Le sous-sol traditionnel s’appuie sur des méthodes nettement plus sophistiquées, surtout en ville. Les murs sont souvent montés en maçonnerie solide, parfois doublés pour renforcer l’isolation. Les constructions récentes préfèrent le béton coulé pour le sol, une technique qui apporte stabilité et résistance. L’étanchéité devient alors une donnée technique de premier ordre, surtout dans les zones où l’eau menace de remonter : drain périphérique et membranes anti-infiltration ne sont pas rares.
On peut synthétiser les différences techniques les plus visibles dans cette liste :
- Terre battue dans la cave à racines : ce choix conserve l’humidité et s’adapte davantage aux caractéristiques naturelles du terrain.
- Maçonnerie et dalle bétonnée dans le sous-sol : ces procédés renforcent l’isolation, permettent de transformer le volume en pièce de vie, modifient l’appréciation même de la valeur immobilière.

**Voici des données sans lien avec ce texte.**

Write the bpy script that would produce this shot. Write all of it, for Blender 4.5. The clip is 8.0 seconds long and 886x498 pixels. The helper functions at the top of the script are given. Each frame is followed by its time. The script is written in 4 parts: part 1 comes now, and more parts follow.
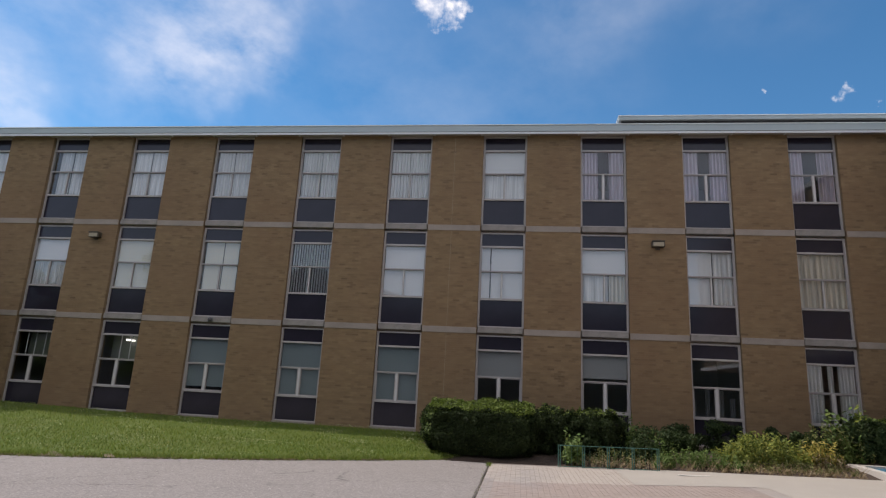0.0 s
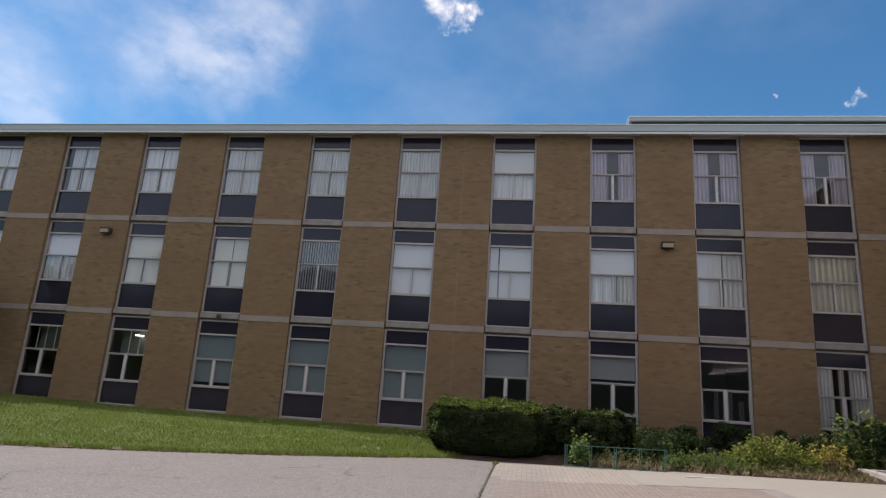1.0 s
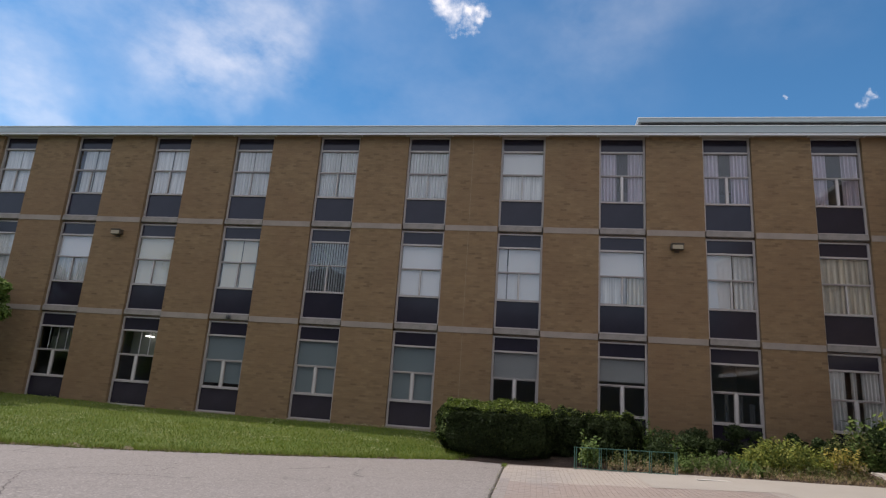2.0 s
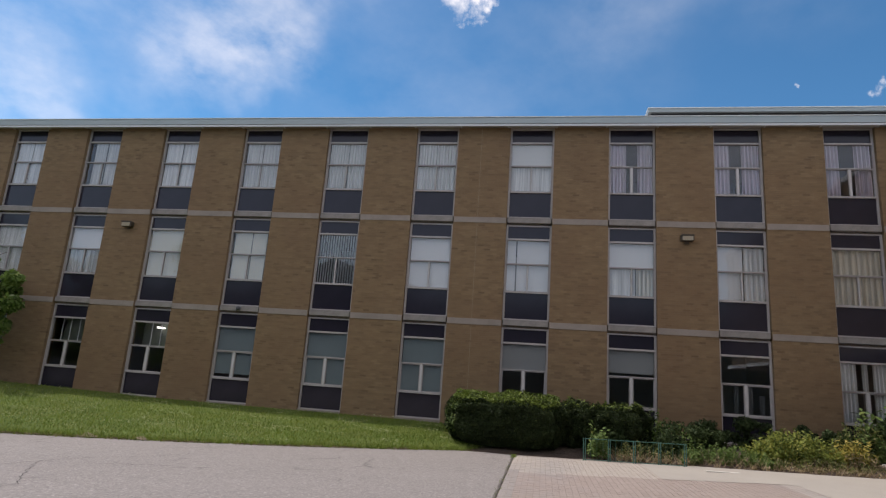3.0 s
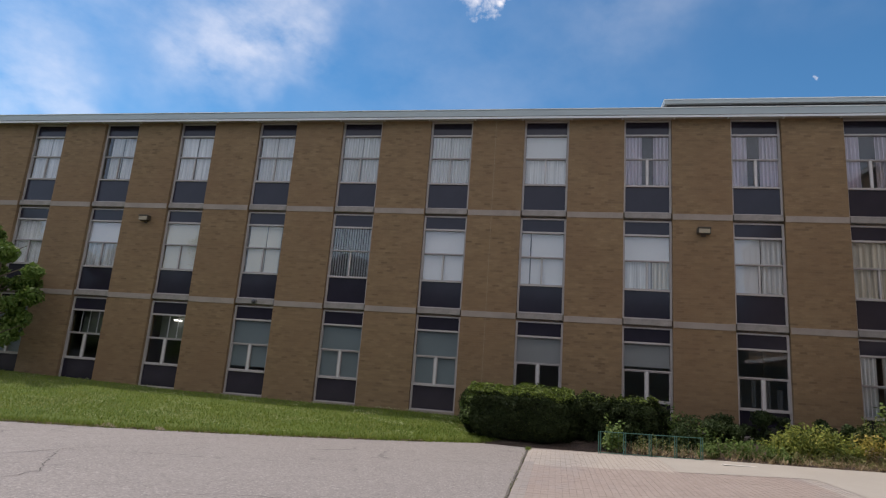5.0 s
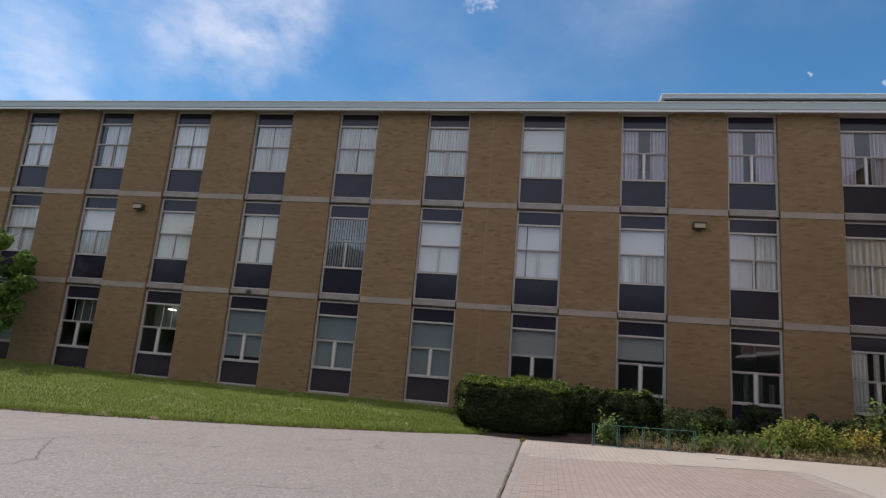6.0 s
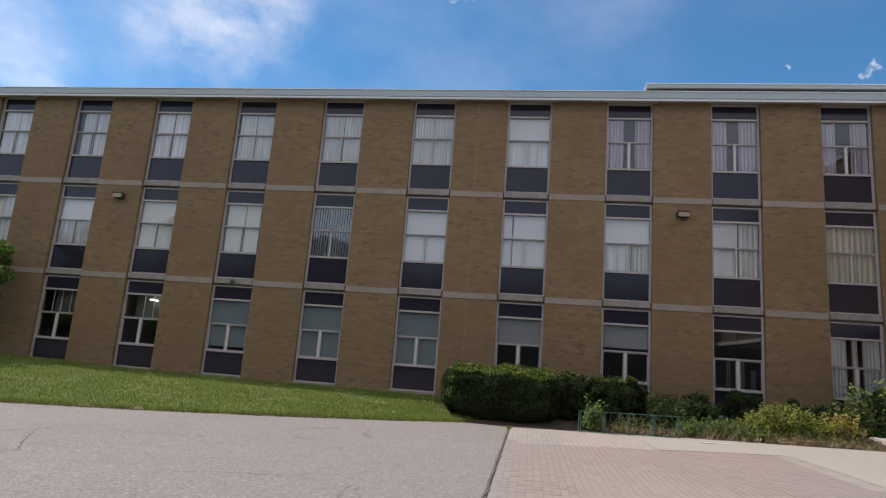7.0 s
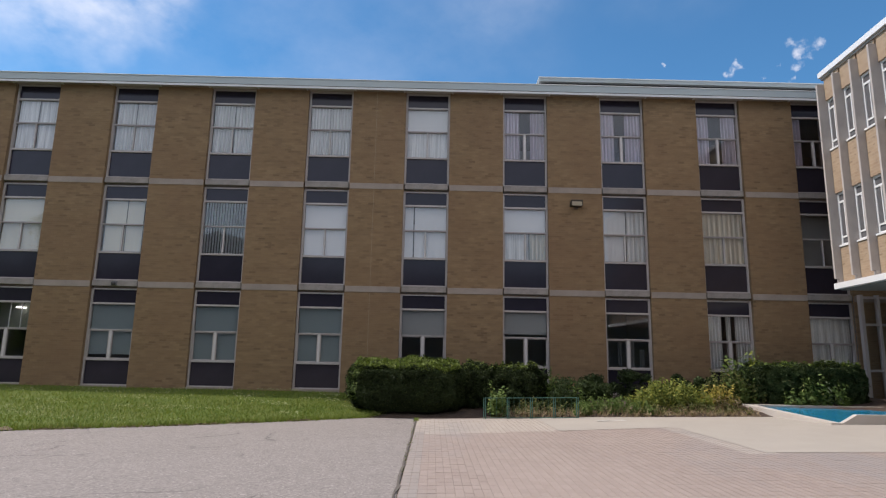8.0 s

- Ventilation et orientation : ouvertures au nord pour atténuer les amplitudes thermiques, parfois à l’ouest dans certaines structures agricoles traditionnelles.
La ventilation reste le fil conducteur entre ces deux mondes souterrains, mais n’obéit pas au même cahier des charges. Là où la cave à racines cherche la préservation des aliments, le sous-sol vise surtout le confort, l’hygiène, parfois même le respect des réglementations imposées par l’habitat urbain.
Des pratiques agricoles antiques aux usages modernes : comment les caves façonnent la conservation et le stockage
Pendant des siècles, la cave à racines a fait la force des fermes et des demeures rurales françaises. Elle prolongeait la saison du potager en gardant les légumes à portée de main, sans recours à l’électricité ou aux appareils sophistiqués. Sous la surface, la température reste relativement stable, l’humidité aussi : pommes de terre, carottes, navets, tout l’éventail du jardin y reste préservé, même lors des hivers rudes. L’obscurité, une humidité constante, constituaient de véritables alliés de la conservation. À côté de ces caves, d’autres solutions existaient : fosses à légumes, silos, cadres froids. Les paysans s’adaptaient au rythme des saisons et des besoins, sans imposer de modèle universel.
L’urbanisation a fini par transformer profondément cette approche. Le stockage évolue, se codifie et s’organise autour des besoins urbains. Le sous-sol s’intègre à l’architecture, devenant tantôt une réserve à vin, tantôt un local pour les provisions, voire un espace technique. Progressivement, les méthodes changent : la tranchée garnie de paille cède la place à la chambre froide ou au container réfrigéré. Chaque période a ses contraintes, ses inventions et ses ressources. Les études de Jean Denis et Jean-Marie Pesez sur les maisons françaises entre Moyen Âge et époque moderne rappellent combien cette mutation accompagne l’évolution de la vie domestique.
Aujourd’hui encore, la cave demeure précieuse pour le stockage à la maison. On y conserve légumes, bouteilles, vieux outils ou matériel de bricolage. Les méthodes se diversifient : séchage, lactofermentation, paillage, conservation en pallox. Cette palette de solutions montre à quel point l’adaptabilité est une qualité ancienne, sans cesse renouvelée.
Passer la porte d’une cave, c’est pénétrer dans l’histoire de la conservation alimentaire et des pratiques agricoles. L’ingéniosité, la mémoire et la créativité n’ont pas dit leur dernier mot.